Describing as a “life-changing” experience, the pair were moved to tears by speeches from influencers such as Kenyan blogger Ory Okolloh who had set up Mzalendo to bring the proceedings of the Kenyan Parliament to the people of Kenya for the first time and Eleni Gabre Madhin - then on the verge of leaving her job with the World Bank in Washington to set up Ethiopia's first commodity exchange.

He said: “Listening to them, we were confronted for the first time with so many successful Africans seeking to contribute in small ways to changing the way things were in Africa.”

Hoping to recreate that magic, Anya and Ihekweazu applied for a licence to run an event of their own.

From humble roots at University College London, it is now considered the go-to event TED event focusing on Africa outside of the continent.

Speakers representing countries across Africa – South African classical musician Pumeza Matshikiza; award-winning writer Binyavanga Wainaina, from Kenya; Rwanda’s Health Minister Dr Agnes Binagwaho among others – will tomorrow (Dec 6) gather at The Mermaid Conference Centre, in central London, to deliver individual short speeches.

Anya said: “Every year we have people who say they were in two minds about coming because of the price but their final thought is that this event completely exceeded their expectations.

“You will get intellectual stimulation and make new friends.
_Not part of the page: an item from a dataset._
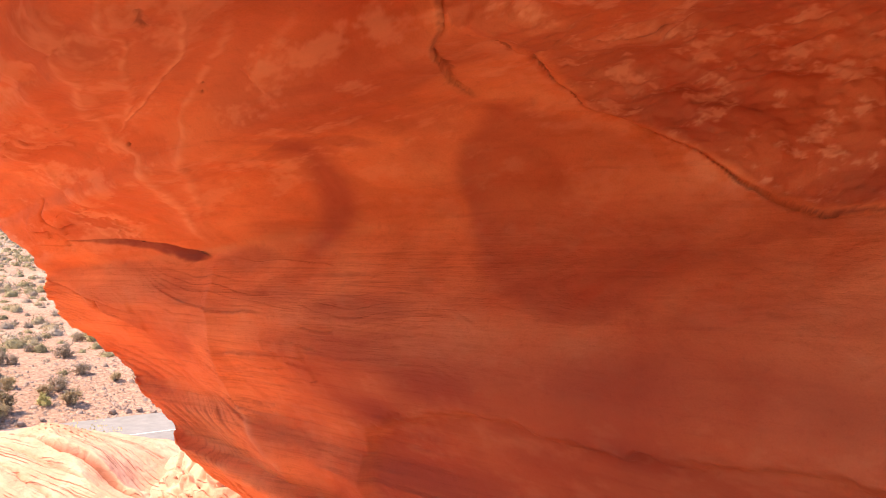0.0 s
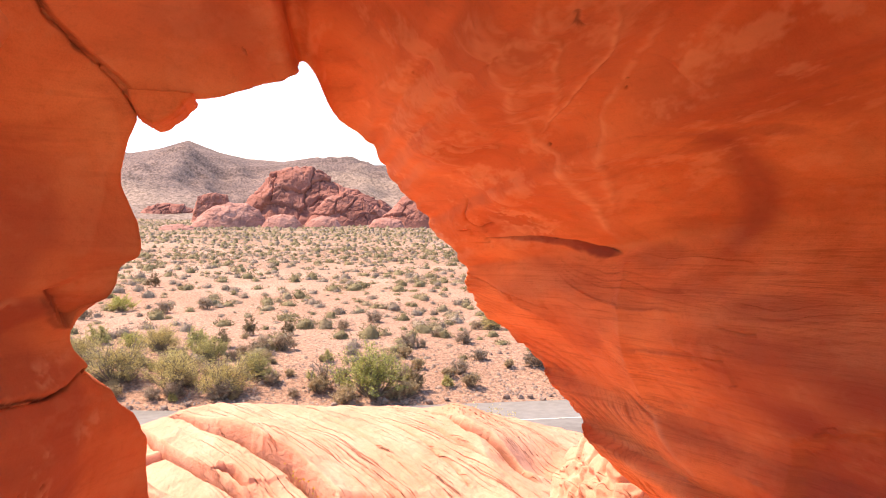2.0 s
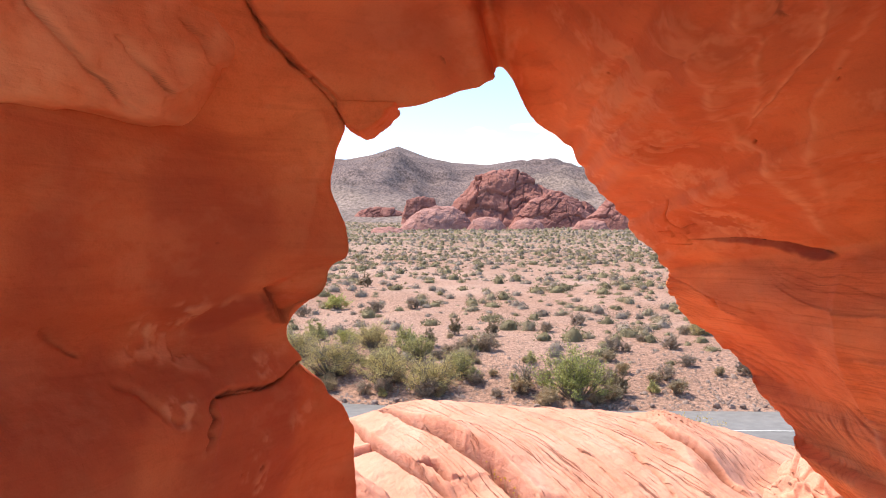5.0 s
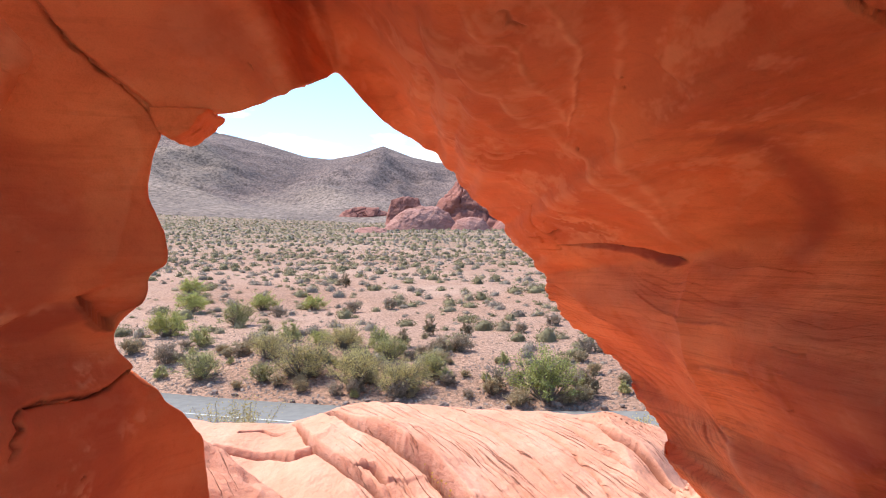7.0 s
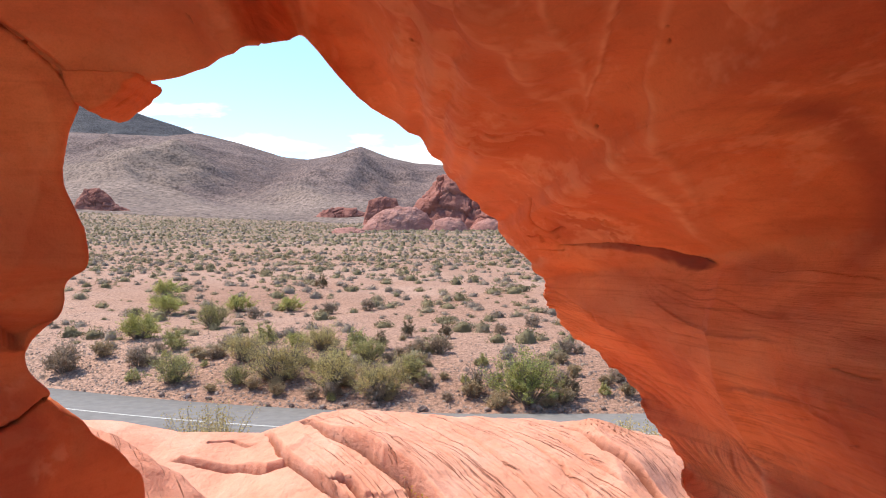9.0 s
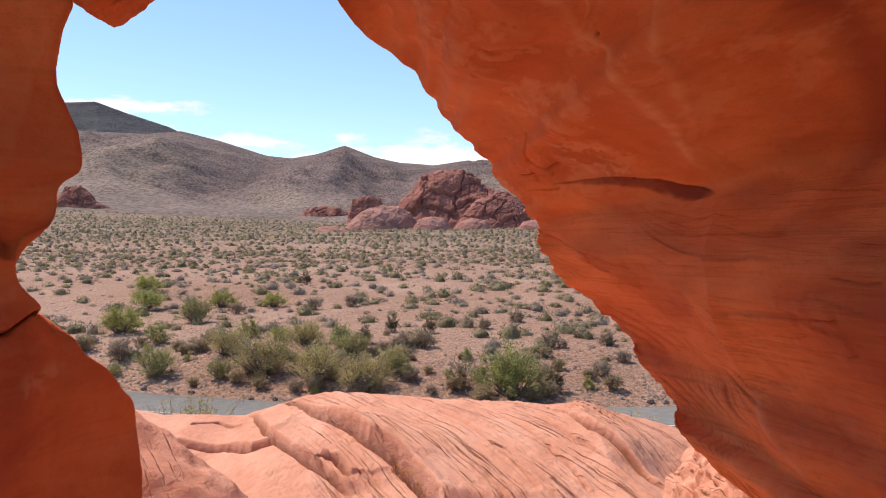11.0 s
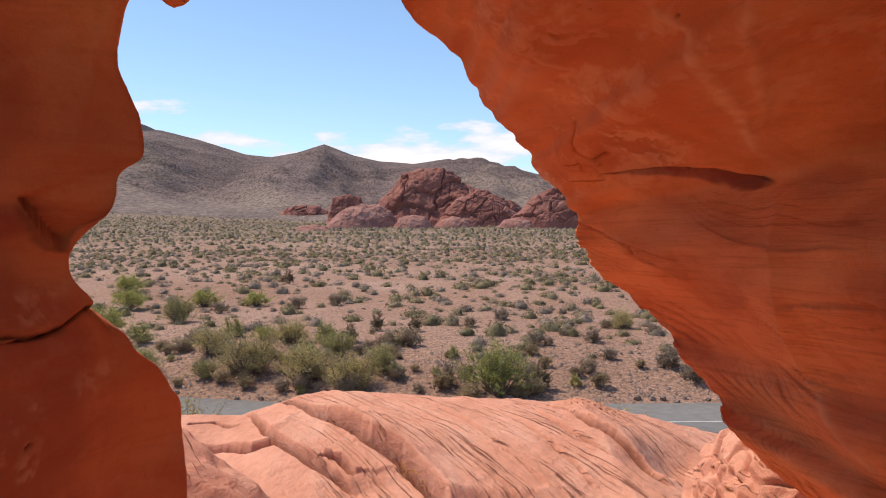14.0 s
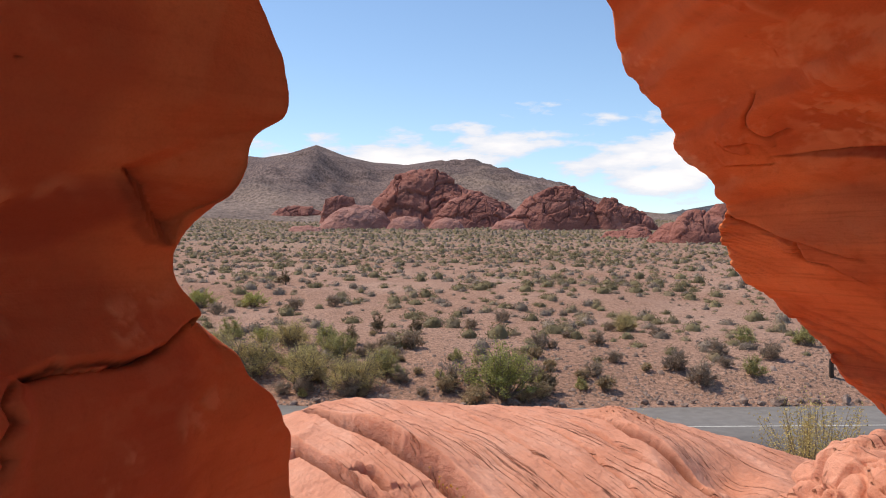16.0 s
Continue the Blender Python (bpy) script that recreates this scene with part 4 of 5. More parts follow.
# ---------------------------------------------------------------- red rock outcrops on the plain
def cells(p, size, seed):
    """Broken blocks: the distance to the joint between a point's block and the next, and the block's own number in -1..1."""
    q = p / size + 91.7
    i = np.floor(q).astype(np.int64)
    f1, f2, own = np.full(len(p), 9.0), np.full(len(p), 9.0), np.zeros(len(p))
    for a in (-1, 0, 1):
        for b in (-1, 0, 1):
            for c in (-1, 0, 1):
                j = i + [a, b, c]
                o = np.stack([lattice(j[:, 0], j[:, 1], j[:, 2], seed + k) for k in (0, 1, 2)], 1)
                d = np.linalg.norm(j + .5 + .42 * o - q, axis=1)
                m = d < f1
                f2 = np.where(m, f1, np.minimum(f2, d))
                own = np.where(m, lattice(j[:, 0], j[:, 1], j[:, 2], seed + 3), own)
                f1 = np.where(m, d, f1)
    return (f2 - f1) * size, own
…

It’s an experience that you take so much from.”

Reflecting upon what makes TedXEuston special, the Nigerian-born medical professional said: “We are the only TedX event outside the African continent that focuses completely and exclusively on Africa. I think that means we bring a broad perspective and a perspective that’s very important in the world today.”
And one of its merits, Anya believes, is that it brings together Africans from different countries for one big conversation.
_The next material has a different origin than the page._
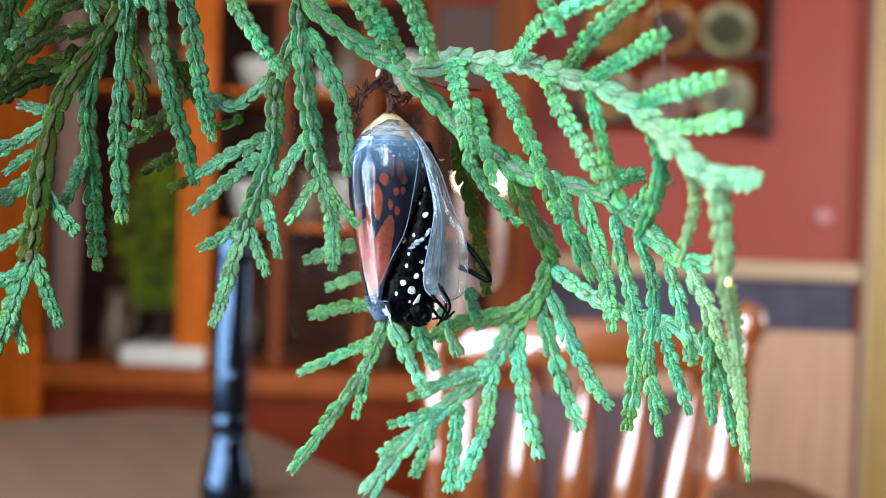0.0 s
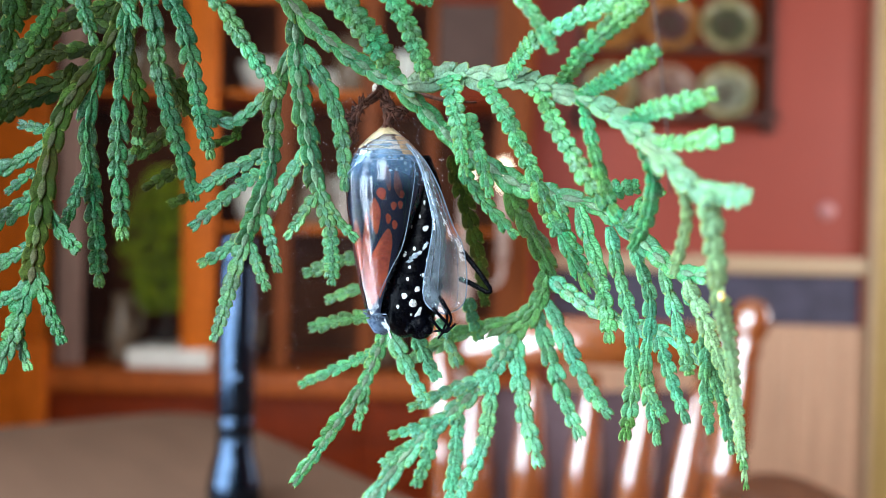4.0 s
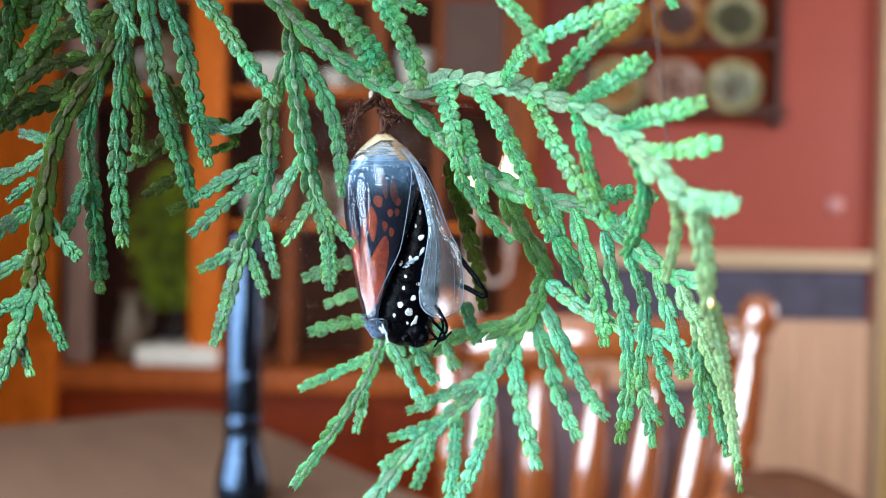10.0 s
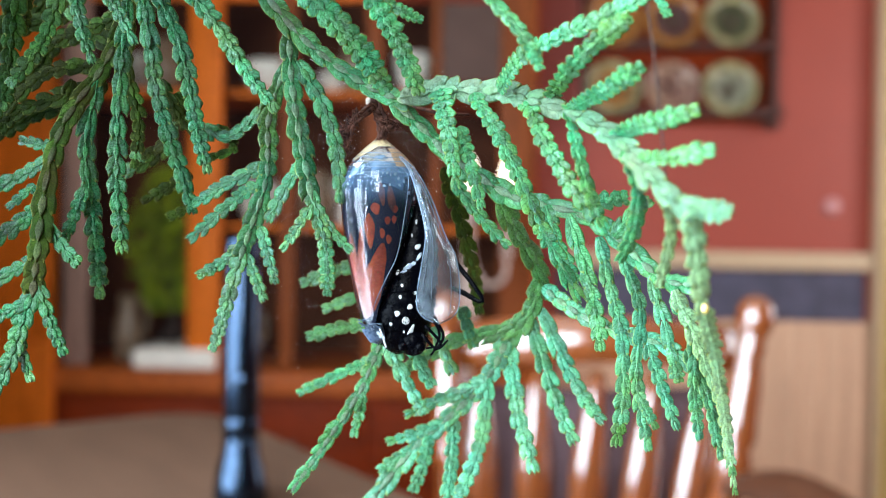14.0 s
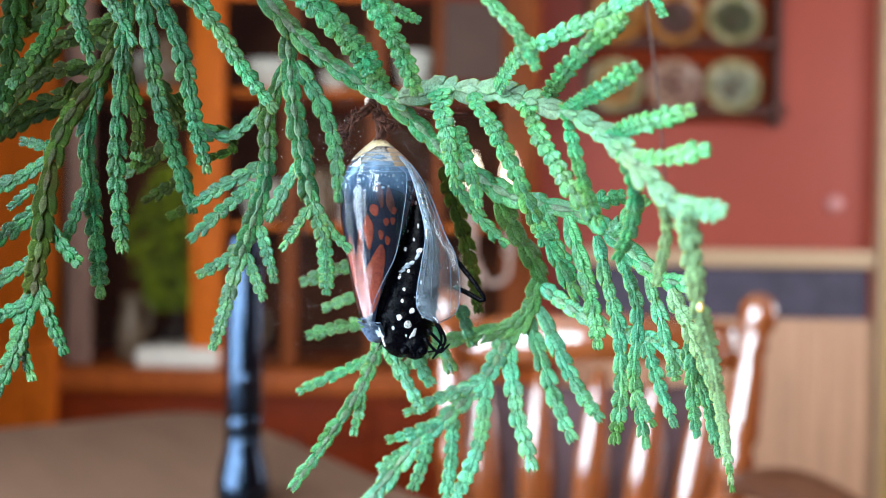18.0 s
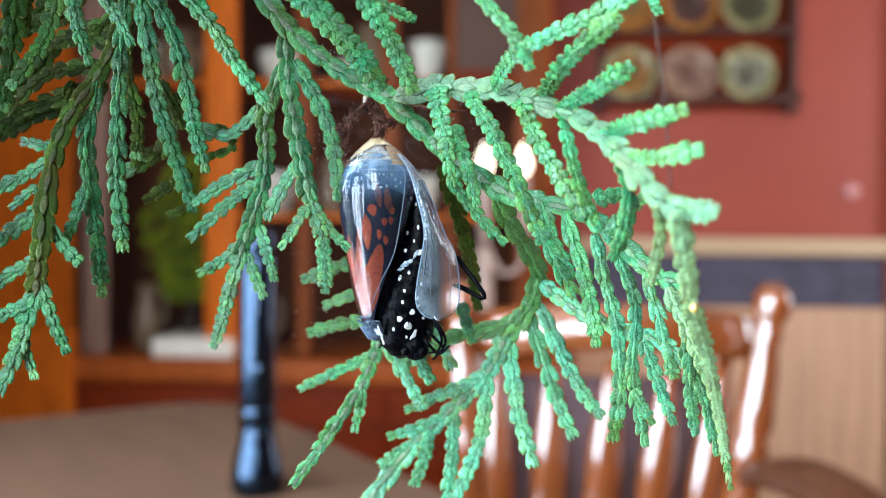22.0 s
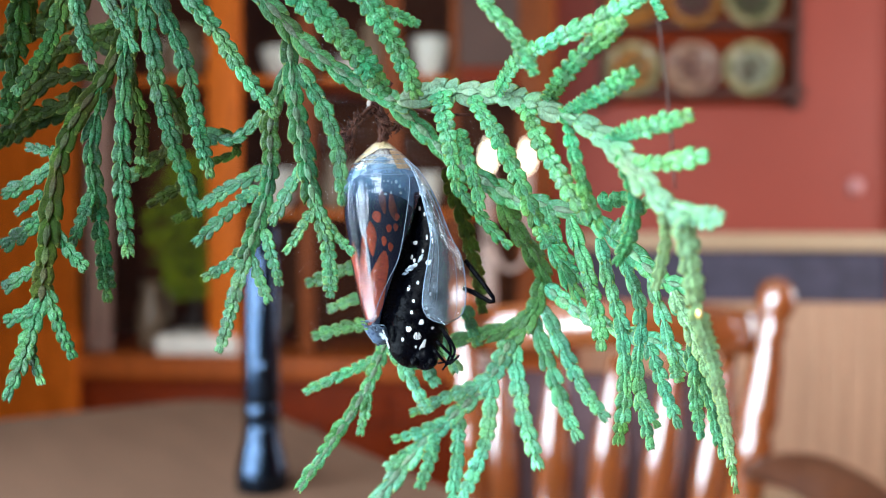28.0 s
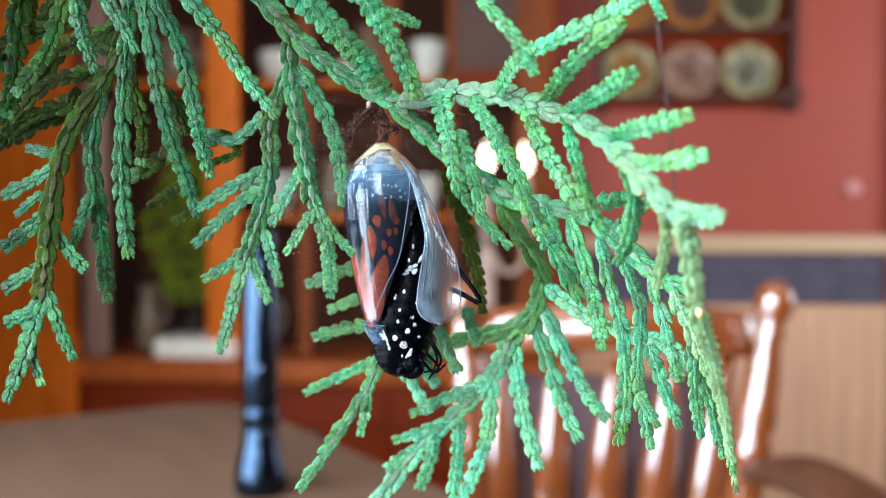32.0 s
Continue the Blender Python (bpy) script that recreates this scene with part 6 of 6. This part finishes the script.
    rows = []
    for i in range(49):
        z = -5.0 - 25.4 * i / 48
        a1 = curve_at(z, SEAM) - 4 if z < -9.0 else min(curve_at(z, SEAM) - 4, 44 + (z + 9.0) * -3.0)
        fade = max(0.0, (-5.0 - z) / 3.0)
        a0 = -125.0 if fade >= 1 else -60.0 - 65.0 * fade
        a1 = a1 if fade >= 1 else a0 + 10 + (a1 - a0 - 10) * fade ** 0.5
        rows.append([bm.verts.new(shell_point(z, a0 + (a1 - a0) * j / 30, wing_share(z))) for j in range(31)])
    for a, c in zip(rows, rows[1:]):
        for j in range(30):
            bm.faces.new((a[j], a[j + 1], c[j + 1], c[j]))
    wing = mm_part("wing", bm, WING_M, b, "folded black wing with orange cells")
    # black core added so the inside of the skin reads dark
    zs = [-7.5 - 21.5 * i / 24 for i in range(25)]
    mm_part("dark_core", tube(bmesh.new(), [(curve_at(z, SHELL_C) + 0.5, 0.2, z) for z in zs], [curve_at(z, SHELL_R) * min(0.76, 0.25 + 0.10 * k) for k, z in enumerate(zs)], 24), BODY_M, wing, "black core added behind the wing")
    for x, y, w, h, t, p in ((668, 402, 9, 31, 4, 0.5), (674, 492, 19, 72, -14, 0.62), (635, 480, 11, 74, 3, 0.6), (653, 462, 8, 66, 1, 0.6), (678, 364, 8, 11, 20, 0.7), (688, 338, 6, 22, 10, 0.6), (705, 346, 6.5, 25, 10, 0.6), (699, 384, 5, 7, 0, 0.8), (710, 382, 4, 7, 0, 0.8), (690, 406, 4.5, 9, 5, 0.8), (701, 416, 4.5, 8, 5, 0.8), (712, 364, 4, 7, 0, 0.8)):
        mm_part("wing_cell", patch(bmesh.new(), px_x(x), px_z(y), w * 0.0853, h * 0.0853, t, wing_point, 0.10, p), DULL_ORANGE if 338 <= y <= 346 else ORANGE, wing, "orange wing cell")
    for k in range(11):
        x, y = 652 + 7.2 * k + rnd.gauss(0, 1.5), 316 - 14 * math.sin(math.pi * (k + 1.5) / 12) + rnd.gauss(0, 2.0)
        mm_part("wing_dot", patch(bmesh.new(), px_x(x), px_z(y), 0.0853 * rnd.uniform(1.0, 2.2) * (1.4 if k > 7 else 1.0), 0.0853 * (2.2 + (k > 7)), 0, wing_point, 0.10), SPOT, wing)
    for k in range(6):
        x, y = 656 + 13.0 * k + rnd.gauss(0, 3), 332 - 16 * math.sin(math.pi * (k + 1.0) / 7) + rnd.gauss(0, 3)
        mm_part("wing_dot", patch(bmesh.new(), px_x(x), px_z(y), 0.0853 * rnd.uniform(1.2, 3.4), 0.0853 * rnd.uniform(1.4, 3.2), 0, wing_point, 0.10), SPOT, wing)
    return b, wing, knee


SKIN, FLAP = chrysalis()
BUTTERFLY, WING, KNEE = butterfly()
SLIDE = [
    (0.0, 0.31, 0.62), (0.5, -0.1, 0.39), (1.0, -0.36, 0.37), (1.5, 0.05, 0.43), (2.0, 0.09, 0.44), (2.5, 0.01, 0.51),
    (3.0, 0.07, 0.54), (3.5, 0.43, 0.63), (5.5, 0.89, 0.46), (6.0, 0.68, 0.48), (6.5, 0.52, 0.46), (7.0, 0.28, 0.28),
    (7.5, -0.1, 0.07), (8.0, -0.15, 0.09), (8.5, 0.24, 0.09), (9.0, 0.0, 0.0), (9.5, 0.23, 0.01), (10.0, 0.56, 0.03),
    (10.5, 0.22, -0.05), (11.0, -0.02, -0.18), (11.5, 0.92, -0.17), (12.0, 1.32, -0.44), (12.5, 1.42, -0.35), (13.0, 1.56, -0.25),
    (13.5, 0.8, -0.38), (14.0, 0.47, -0.56), (14.5, 0.23, -0.66), (16.5, 0.72, -1.13), (17.0, 0.84, -1.15), (17.5, 1.26, -1.16),
    (18.0, 0.96, -1.27), (18.5, 0.57, -1.41), (19.0, 1.09, -1.43), (19.5, 1.87, -1.3), (20.0, 1.92, -1.35), (20.5, 1.85, -1.43),
    (21.0, 1.75, -1.52), (21.5, 1.45, -1.63), (22.0, 1.19, -1.76), (22.5, 0.5, -2.18), (23.0, 0.11, -2.4), (23.5, 0.64, -2.42),
    (24.0, 0.61, -2.39), (24.5, 0.31, -2.55), (25.0, 0.09, -2.65), (25.5, 0.97, -2.54), (27.5, 1.83, -2.67), (28.0, 1.82, -2.69),
    (28.5, 1.8, -2.71), (29.0, 1.82, -2.74), (29.5, 1.38, -2.85), (30.0, 0.71, -3.23), (30.5, -0.33, -3.74), (31.0, 0.19, -3.7),
    (31.5, 0.04, -3.81), (32.0, -0.26, -3.97),
]


def motions():
    walk(BUTTERFLY, [(t, Matrix.Translation(K + Vector((dx, 0.0, dz)) * MM)) for t, dx, dz in SLIDE])
    # the folded wing keeps to its side of the skin while the body pulses
    walk(WING, [(t, Matrix.Translation(Vector((-dx, 0.0, -0.60 * dz)) * MM)) for t, dx, dz in SLIDE])
    # the bent leg holds on to the skin; the flap is nudged as the body pulses
    walk(KNEE, [(t, Matrix.Translation(Vector((0.0, 0.0, -dz)) * MM)) for t, dx, dz in SLIDE])
    walk(FLAP, [(t, Matrix.Translation(Vector((0.40 * dx, 0.0, 0.0)) * MM)) for t, dx, dz in SLIDE])


motions()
“We know there is a sentiment, that Africa is not a country – which I totally identify with. I see it also as a family. We are a group of individuals but there is a shared identity,” said Anya.

“One of the challenges we have in Africa is that we don’t talk to each other, we don’t trade enough enough with each other, we don’t visit one another enough. We need to swap ideas and share stories.”

And while Anya is far too diplomatic to have a favourite this year, he said if he could invite any speaker from history to speak at TedX Euston he would choose the President of Burkina Faso Thomas Sankara, dubbed ‘Africa’s Che Guevara’, assassinated in 1987.

“His vision of the world was so rooted in an African sensibility,” explained Anya.